Dataset content:
┄┄┄┄┄┄

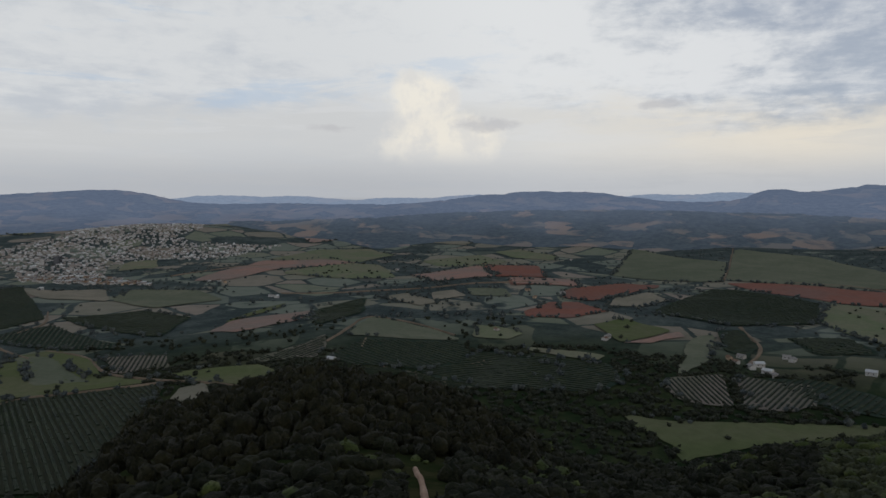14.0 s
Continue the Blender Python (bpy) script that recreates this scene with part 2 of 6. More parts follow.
def ground_build(n, shader, place):
    dist = n.vec("LENGTH", place)
    grass = n.mix(n.ramp(n.noise(place, 0.35, 6.0, 0.62, 0.4), 0.4, 0.62), (0.040, 0.050, 0.018), (0.105, 0.088, 0.048))
    earth = n.mix(n.ramp(n.noise(place, 1.3, 6.0, 0.7), 0.42, 0.62), (0.085, 0.066, 0.050), (0.17, 0.145, 0.118))
    chips = n.add("ShaderNodeSeparateColor")
    n.link(n.cells(place, 48.0), chips.inputs[0])
    earth = n.mix(n.ramp(chips.outputs[0], 0.72, 1.0), earth, (0.27, 0.25, 0.22))
    near = n.mix(n.ramp(n.math("ADD", n.math("MULTIPLY", n.noise(place, 0.22, 6.0, 0.65, 0.6), 0.55), n.math("MULTIPLY", n.noise(place, 2.6, 8.0, 0.7), 0.45)), 0.45, 0.55), grass, earth)
    near = n.mix(n.ramp(n.noise(place, 30.0, 5.0, 0.7), 0.30, 0.62), n.mix(1.0, near, (0.45, 0.45, 0.45), "MULTIPLY"), near)
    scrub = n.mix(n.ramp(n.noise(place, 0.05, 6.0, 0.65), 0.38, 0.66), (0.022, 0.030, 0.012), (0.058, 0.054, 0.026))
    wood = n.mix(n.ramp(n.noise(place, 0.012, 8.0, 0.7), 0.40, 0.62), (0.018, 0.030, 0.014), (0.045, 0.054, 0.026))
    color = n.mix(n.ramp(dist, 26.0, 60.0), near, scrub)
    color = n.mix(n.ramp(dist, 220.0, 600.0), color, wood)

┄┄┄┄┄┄

Task to complete: Exactly as written, give again every line from the one containing "Continue the Blender" through the last line of the material above, and no other lines.

Written solution:
Continue the Blender Python (bpy) script that recreates this scene with part 2 of 6. More parts follow.
def ground_build(n, shader, place):
    dist = n.vec("LENGTH", place)
    grass = n.mix(n.ramp(n.noise(place, 0.35, 6.0, 0.62, 0.4), 0.4, 0.62), (0.040, 0.050, 0.018), (0.105, 0.088, 0.048))
    earth = n.mix(n.ramp(n.noise(place, 1.3, 6.0, 0.7), 0.42, 0.62), (0.085, 0.066, 0.050), (0.17, 0.145, 0.118))
    chips = n.add("ShaderNodeSeparateColor")
    n.link(n.cells(place, 48.0), chips.inputs[0])
    earth = n.mix(n.ramp(chips.outputs[0], 0.72, 1.0), earth, (0.27, 0.25, 0.22))
    near = n.mix(n.ramp(n.math("ADD", n.math("MULTIPLY", n.noise(place, 0.22, 6.0, 0.65, 0.6), 0.55), n.math("MULTIPLY", n.noise(place, 2.6, 8.0, 0.7), 0.45)), 0.45, 0.55), grass, earth)
    near = n.mix(n.ramp(n.noise(place, 30.0, 5.0, 0.7), 0.30, 0.62), n.mix(1.0, near, (0.45, 0.45, 0.45), "MULTIPLY"), near)
    scrub = n.mix(n.ramp(n.noise(place, 0.05, 6.0, 0.65), 0.38, 0.66), (0.022, 0.030, 0.012), (0.058, 0.054, 0.026))
    wood = n.mix(n.ramp(n.noise(place, 0.012, 8.0, 0.7), 0.40, 0.62), (0.018, 0.030, 0.014), (0.045, 0.054, 0.026))
    color = n.mix(n.ramp(dist, 26.0, 60.0), near, scrub)
    color = n.mix(n.ramp(dist, 220.0, 600.0), color, wood)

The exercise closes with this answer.